"But if it is believed that these elementary schools will be better managed by...any other general authority of the government, than by the parents within each ward [district], it is a belief against all experience." --Thomas Jefferson

Saturday, July 5, 2014

Our Lives, Our Fortunes, and Our Sacred Honor: After the Fireworks

Like most of you, I spent today, July 4th, remembering our heritage of freedom, enjoying family, and watching a beautiful array of fireworks throughout my neighborhood.  I reflected on the opportunities I have because I was born in this land, and because of the rights and freedoms that were secured for me by the actions and the blood of so many patriots over the years.  Because I want to pass on an appreciation for our freedoms, my older kids and I have read the Declaration of Independence this week.  I was awed again by the logic and the eloquence of Mr. Jefferson; the beauty of the prose, and the self-evident truths outlined by this "masterful expression of the American mind."  And yet, I was struck by one thing more: what is my responsibility?  How do I show my appreciation and gratitude for the sacrifices, the risks, and the price that others have paid before me to secure these blessings of liberty?

I think we often believe that Freedom and America were a foregone conclusion.  Because we came 200 years later, we just accept it as being the norm.  Can we truly appreciate how novel a concept breaking off from the Mother Country, with its tradition of the divine right of kings, truly was?  Can we understand how overwhelming it must have been to see the military might of the British, especially compared to the farmers and merchants in the American Army?  When George Washington was appointed to the head of the Continental Army, he said, "I do not think myself equal to the command I am honored with." It was not due to false modesty, but to a true appreciation of the almost hopeless situation he was facing.  As we celebrate with parades and with fireworks, do we know of the fear and trepidation of the Continental soldiers?  of their Commander in Chief?  of the Continental Congressmen who signed their death warrants under the banner of "We hold these truths to be self-evident, that all men are created equal"?
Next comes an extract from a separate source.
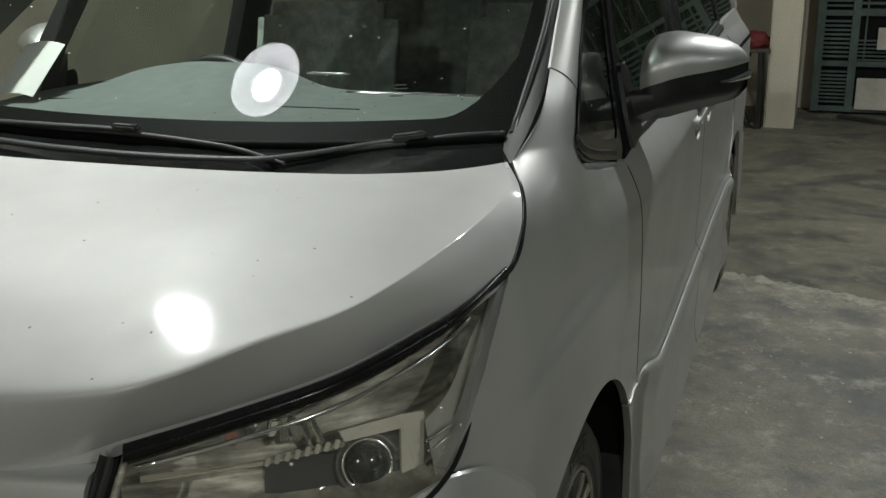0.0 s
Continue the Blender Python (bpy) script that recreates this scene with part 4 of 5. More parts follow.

As Thomas Paine said,  “What we obtain too cheap, we esteem too lightly: it is dearness only that gives every thing its value. Heaven knows how to put a proper price upon its goods; and it would be strange indeed if so celestial an article as freedom should not be highly rated.”  Have we obtained our freedom too cheaply?  Do we esteem it too lightly? The Signers of the Declaration of Independence concluded their message to the world with these words "we mutually pledge to each other our lives, our fortunes, and our sacred honor."  Many of them gave their lives, their fortunes, their honor, and some, even their children to the cause of liberty.  Many subsequent generations have followed in their footsteps.  It now falls to us, to our generation, to show our gratitude for their sacrifice through our actions, through our commitment to those same principles. 

In light of those who came before, is it too much for us to research the candidates for every election?  Is it too much to ask to vote, after having done our due diligence?  Is it too much to ask to attend city council or school board meetings? Is it too much to ask that we keep abreast of current events?  Is it too much to ask that we share a knowledge of the history of our Founding, but, most importantly, the principles of God-given rights that cannot be taken from you "without His wrath"?

As we go about our busy lives, I hope you will join me, in recommitting to civic duty that will show honor and gratitude for those who gave so much to secure our freedoms.

John Adams said, "Posterity, you will never know how much it cost the present generation to preserve your freedom. I hope you will make good use of it. If you do not, I shall repent in heaven that ever I took half the pains to preserve it."

Let us be worthy of the lives, the fortunes, and the sacred honor so willingly given by those who gave some, and by others who gave all.